After news broke last night, that the VW Supervisory Board had withdrawn the leadership of the VW Passenger Cars brand from Group CEO Herbert Diess, more details behind the reasoning have come to light and not all of them look very pretty.
As reported, the former COO Ralf Brandstätter is taking over, so that Diess will have “greater leeway for his tasks as Group CEO,” according to the first statement by the Supervisory Board that followed an extraordinary meeting on Monday. The new responsibilities for the management of the brand and the Group will take effect on 1 July. Within the Group Board of Management, however, Diess will retain overall responsibility for the Volkswagen Passenger Cars division and the Volume brand group. According to the announcement, the aim is “to focus more strongly on the respective tasks at the top of the Group and brand in the current transformation phase of the automotive industry”.

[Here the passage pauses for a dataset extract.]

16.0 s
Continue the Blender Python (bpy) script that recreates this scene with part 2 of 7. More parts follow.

Diess praised Brandstätter as one of the most experienced managers in the company. “He has already successfully led Volkswagen as COO over the past two years and played a key role in shaping the transformation of the brand,” said Diess. “I am therefore delighted that Ralf Brandstätter, following the far-reaching strategic decisions of recent years, will now continue to drive forward the development of the brand as CEO with renewed vigour.”
However, what sounds like a comprehensible and logical decision given the major challenges facing VW and other established carmakers is also a certain loss of confidence in Diess on the part of the Supervisory Board. The Austrian-born executive is under increasing pressure to ensure that the transformation he has initiated also produces results. The problems with the market launch of the Golf 8, the software problems with ID.3 and also management errors had recently led to sharp internal criticism of Diess.

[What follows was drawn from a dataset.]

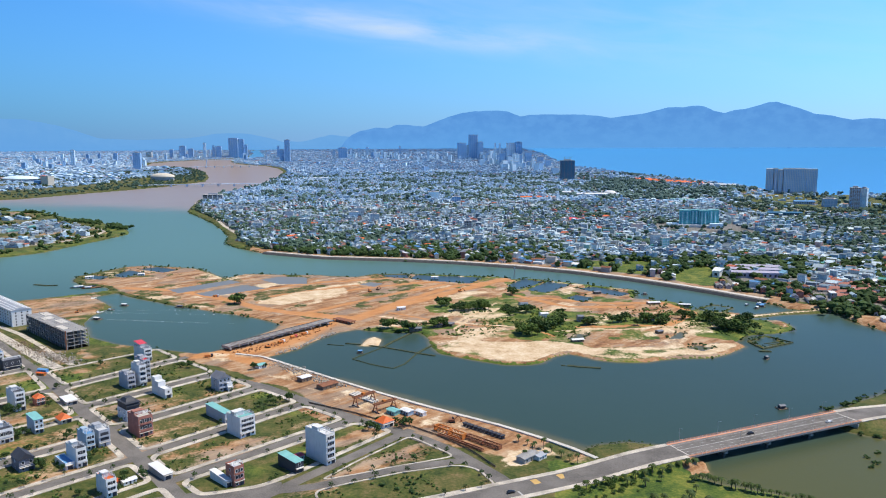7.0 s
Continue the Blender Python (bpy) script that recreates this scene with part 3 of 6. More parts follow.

Last week, the German newspaper Handelsblatt reported that the Supervisory Board considered Diess to be in good stead, that it had initiated the changeover from combustion vehicles to electric cars and invested in digitalisation – both of which are urgently needed measures in Wolfsburg. However, the report does not portray Brandstätter as an ally of Diess. At a meeting of the Supervisory Board in May, the Group’s CEO is even said to have named Brandstätter as responsible for the problems with the new models as Diess considered the then COO Brandstätter in charge of the operative business in the VW brand board of directors. Instead, the paper lists Audi CFO Arno Antlitz and VW Development Director Frank Welsch as allies of the Austrian.
Recently, there were even rumours that Diess wanted to bring Porsche CEO Oliver Blume to Wolfsburg as Volkswagen brand chairman. However, the publication Auto, Motor und Sport, referring to company circles, reported that Blume was to become Chairman of the VW brand board of directors. This position has now been filled.
For Diess, the new management constellation means not only that he should concentrate on his role as Group CEO – but that, according to the Supervisory Board, he must now do so.
In a further announcement, the Group announced that Stefan Sommer would leave Volkswagen at his request on 30 June 2020. The former ZF Board of Management member had been in charge of the purchasing department and the components, and CFO Frank Witter is now temporarily assuming these tasks.
Handelsblatt provided further information regarding the power shift: they claim the real reason why Diess had to relinquish the management of the brand was not his duties as Group CEO. Instead, Diess had accused the members of the executive committee of leaking internal company information to the media. “These are crimes that happen in the Presidium of the Supervisory Board and can obviously be attributed there,” Diess is said to have said last Thursday in front of 3,400 Group executives. Diess was very angry about the resulting reports on problems with the critical Golf 8 and ID.3 models.
In addition to the Chairman of the Supervisory Board, Hans Dieter Pötsch, the Executive Committee consists of Wolfgang Porsche, Stephan Weil, Jörg Hofmann, Bernd Osterloh and Peter Mosch, i.e. representatives of the two largest individual shareholders with the Porsche/Piech family and the State of Lower Saxony, as well as essential trade unionists and employee representatives with Hofmann, Osterloh and Mosch.
Diess’ accusation of the breach of law was of course not well received by the Supervisory Board. At a meeting convened on the same day, the Board even allegedly discussed Diess dismissal, but this was rejected “because of formal concerns” given the unscheduled meeting held at short notice. At a further meeting on Monday, it was agreed that Diess would have to give up the management of the VW trademark.
It did not take long for an official apology to be issued by Diess, who said his previous statements were “inappropriate and wrong”. The Supervisory Board summarily accepted the apology, and “will continue to support him in his work”.